Deep Learning Based Search Ranking Optimization for 58.com Rental Services

Deep learning’s strong feature representation ability has driven breakthroughs in vision, text, and speech, and it is now a key technology for commercial search ranking. 58.com, the largest Chinese lifestyle information platform, applies deep learning to its rental‑search service to improve user‑item matching, increase click‑through and conversion rates, and boost overall platform revenue.

The typical user flow involves searching for a specific community or subway station, retrieving a set of relevant posts, and ranking them before display. Effective ranking requires modeling diverse features, capturing user interests, and aligning results with user intent.

The ranking system consists of a data layer and a strategy layer. The data layer aggregates logs from front‑ and back‑end, extracts and processes features, and generates training samples via positive‑negative sampling. The strategy layer combines machine‑learning/deep‑learning models with business rules to produce robust ranking scores.

Model evolution follows a path from traditional LR/FM/XGBoost to deep architectures:

Wide&Deep : combines a linear LR component (memorization of low‑level feature co‑occurrences) with a DNN component (generalization of high‑level embeddings).

DeepFM : replaces the LR part with a Factorization Machine to automatically capture second‑order feature interactions while sharing embeddings with the DNN.

DCN : further replaces the LR part with a cross network that explicitly models higher‑order feature crosses.

DIN : introduces an attention mechanism to weight user historical behaviors according to the candidate item, reducing reliance on handcrafted statistics.

DIEN : adds an interest‑evolution layer (GRU + AUGRU) to model the temporal dynamics of user interests, improving both CTR and CVR predictions.

Feature construction includes user‑dimensional, post‑dimensional, and contextual features. User features cover IDs, timestamps, queries, and behavior statistics; post features include IDs, location, price, area, orientation, etc.; contextual features provide real‑time and historical CTR/CVR statistics and exposure metadata.

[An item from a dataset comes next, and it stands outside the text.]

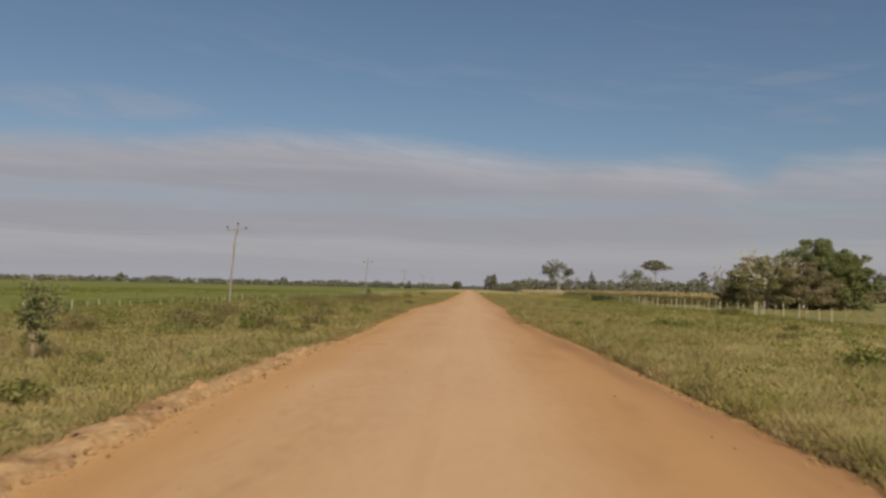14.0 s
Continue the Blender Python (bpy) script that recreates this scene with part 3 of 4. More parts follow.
tree("undergrowth_bush", 54.0, 190, 3.0, 3.4, LEAF_BROWN, BARK, 0.02, 0.7, 80, 60, 0.16, 0.1, 19, "dark shady thicket under the grove trees", "bush", dome=True)
tree("undergrowth_bush", 48.0, 189.5, 2.6, 4.0, LEAF_BROWN, BARK, 0.02, 0.7, 80, 60, 0.16, 0.1, 219, "dark shady thicket under the grove trees", "bush", dome=True)
tree("undergrowth_bush", 36.2, 188, 1.7, 1.6, LEAF_OLIVE, BARK, 0.02, 0.6, 40, 50, 0.13, 0.08, 20, "low olive thicket at the edge of the grove", "bush", dome=True)
# clump beyond the pasture, most crowns coloured paler for haze
for k, (x, y, h, w, leaf) in enumerate(((92.0, 231, 12.2, 5.2, LEAF_MID_HAZE), (103, 232, 13.4, 6.8, LEAF_MID_HAZE), (97.5, 228, 7.5, 6.5, LEAF_MID_HAZE), (114, 235, 10.4, 7.0, LEAF_MID_HAZE), (125, 238, 9.4, 7.5, LEAF_MID_HAZE), (138, 240, 10.5, 8, LEAF_OLIVE), (86.5, 229, 5.5, 3.6, LEAF_MID_HAZE))):
    tree("leafy_tree", x, y, h, w, leaf, BARK, 0.03, 0.8, 190, 76, 0.24, 0.4, 115 + k, "leafy tree in the clump beyond the pasture", group="clump beyond the pasture", dome=True)
for k, (x, y, h, w) in enumerate(((126, 345, 8.5, 6.5), (139, 350, 7.0, 7.0), (112, 352, 6.5, 6.0))):
    tree("field_tree", x, y, h, w, LEAF_OLIVE, BARK, 0.03, 0.8, 80, 44, 0.35, 0.4, 135 + k, "olive round tree far across the pasture", group="trees far across the pasture", dome=True)
# the tall trees of the far wood; most crowns have distance haze in their colour
tree("flat_topped_tree", 162, 808, 30, 14.0, LEAF_FAR_HAZE, PALEBARK, 0.69, 0.5, 110, 40, 0.55, 0.8, 21, "tall flat-topped umbrella tree over the far wood", limbs=8, lobes=((0, 0, 0.82, 1.0), (-0.1, 0, 0.90, 0.6)))
tree("flat_topped_tree", 219, 688, 19.5, 10.5, LEAF_FAR_HAZE, PALEBARK, 0.62, 0.42, 70, 26, 0.55, 0.7, 24, "broad flat-topped tree at the edge of the far wood", limbs=8)
tree("flat_topped_tree", 186, 640, 14.5, 5.0, LEAF_FAR_HAZE, PALEBARK, 0.70, 0.4, 36, 28, 0.5, 0.4, 25, "small flat-topped tree over the far wood", limbs=6)
branchy_tree("tall_tree", 62.5, 664, 8.0, 5.2, 1.0, 7, 0.5, LEAF_FAR_HAZE, 22, 0.42, 22, "tall airy tree with pale limbs over the far wood")
branchy_tree("pale_tree", 134, 760, 8.0, 5.0, 0.9, 7, 0.5, LEAF_HORIZON_HAZE, 15, 0.42, 28, "thin pale tree half bare over the far wood")
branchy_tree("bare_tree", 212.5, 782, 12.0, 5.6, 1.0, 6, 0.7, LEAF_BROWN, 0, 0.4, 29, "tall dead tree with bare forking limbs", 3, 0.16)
tree("pointed_tree", 97, 740, 17.5, 3.6, LEAF_FAR_HAZE, BARK, 0.15, 0.9, 60, 30, 0.5, 0.4, 26, "narrow dark pointed tree in the far wood", lobes=((0, 0, 0.35, 1.0), (0, 0, 0.65, 0.7), (0, 0, 0.86, 0.4)))
tree("pointed_tree", 181, 726, 18.5, 4.6, LEAF_FAR_HAZE, BARK, 0.10, 0.9, 60, 32, 0.55, 0.4, 27, "narrow dark pointed tree in the far wood", lobes=((0, 0, 0.35, 1.0), (0, 0, 0.65, 0.8), (0, 0, 0.84, 0.55)))
tree("tall_tree", 262, 700, 17, 7.5, LEAF_FAR_HAZE, BARK, 0.2, 0.8, 80, 28, 0.6, 0.6, 34, "round tree over the far wood", limbs=6)
tree("tall_tree", 300, 690, 20, 7.5, LEAF_FAR_HAZE, BARK, 0.25, 0.8, 80, 28, 0.6, 0.6, 35, "round tree over the far wood", limbs=6)
tree("roadside_tree", 26.5, 1130, 21, 8.5, LEAF_FAR_HAZE, BARK, 0.06, 0.85, 90, 40, 0.8, 0.7, 23, "dark round tree beside the road far ahead")
tree("roadside_tree", -20, 1400, 13, 7, LEAF_FAR_HAZE, BARK, 0.06, 0.85, 90, 50, 1.2, 0.7, 36, "low round tree beside the road far ahead")
tree("roadside_tree", 62, 1180, 14, 9, LEAF_FAR_HAZE, BARK, 0.06, 0.85, 60, 40, 1.0, 0.6, 37, "small round tree beside the road far ahead")


def treeline(name, a, b, heights, depth, seed, label, step=2.4, size=0.5, per=22, mat=LEAF_FAR_HAZE):
    """A far wood: one closed mass of crowns of uneven height along a line, down to the ground."""
    r = np.random.default_rng(seed)
    a, b = np.array(a, float), np.array(b, float)
    length = float(np.linalg.norm(b - a))
    n = int(length / step)
    k = (np.arange(n) + r.uniform(-0.5, 0.5, n)) / n
    base = a + (b - a) * k[:, None] + r.uniform(0, depth, n)[:, None] * np.array([0.0, 1.0])
    s = k * length
    lift = 0.5 + 0.5 * (0.5 * np.sin(s * 0.21 + seed) + 0.3 * np.sin(s * 0.083 + 2 * seed) + 0.35 * np.sin(s * 0.47 + 3 * seed) * np.cos(s * 0.057)) / 1.0
    h = heights[0] + (heights[1] - heights[0]) * np.clip(lift + r.normal(0, 0.16, n), 0, 1.25)
    h = h * np.where(r.uniform(0, 1, n) < 0.035, 1.3, 1.0)
    z0 = ground_z(base[:, 0], base[:, 1])
    cs, rs = [], []
    for j in range(7):
        up = (j + r.uniform(0, 1, n)) / 7
        cs.append(np.stack([base[:, 0] + r.normal(0, max(step * 0.5, 2.2), n), base[:, 1] + r.normal(0, 2, n), z0 + h * (0.06 + 0.76 * up)], 1))
        rs.append(h * r.uniform(0.19, 0.27, n) * (1.2 - 0.45 * up))
    v, f = leaf_cloud(np.concatenate(cs), np.concatenate(rs), per, size, r, 0.9)
    v[:, 2] = np.maximum(v[:, 2], 0.0)
    return tagged(link_mesh(name, v, f, mat), label, "woodland", kind="stuff")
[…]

Offline sample generation follows a pipeline of sampling, feature extraction, feature engineering (normalization, bucketing, hashing), and model training. Positive‑negative sample ratios are kept around 1:4–1:5. Model evaluation uses GAUC, which aggregates per‑user AUCs to better reflect online ranking performance.

Optimization efforts focus on:

Feature handling: one‑hot encode low‑dimensional categorical features, embed high‑dimensional sparse IDs, and concatenate all before the attention layer.

Prediction stability: ensure batch‑normalization, Dice activation, and dropout behave correctly during inference.

Data loading speed: switch to TensorFlow Dataset for parallel preprocessing, raising GPU utilization from 10 % to 50 % and cutting training time from 7 h to 1 h.

Multi‑task learning: jointly train CTR and CVR tasks with shared embeddings and attention, using a weighted sum loss (or ESMM‑style cascade) to improve conversion modeling.

Prediction efficiency: replace List‑based request payloads with primitive arrays, and simplify user‑sequence features by sending only raw data and performing padding on the server side, reducing serialization size by 90 % and cutting latency by ~5 ms.

Online experiments show that the fully optimized multi‑task DIEN model outperforms the baseline XGBoost model in both click‑through and conversion metrics, with stable latency (<12 ms per batch of 20) and timeout rates below 0.2 %.

In conclusion, the end‑to‑end pipeline—from offline data preparation to online inference—demonstrates substantial gains for the rental search scenario. Future work includes further embedding optimization for ultra‑sparse features, incorporating visual CNN features of listings, and extending the approach to other verticals such as recruitment and commercial real estate.

References: Cheng et al., 2016 (Wide&Deep); Guo et al., 2017 (DeepFM); Wang et al., 2017 (DCN); Zhou et al., 2018 (DIN); Zhou et al., 2019 (DIEN); Ma et al., 2018 (ESMM).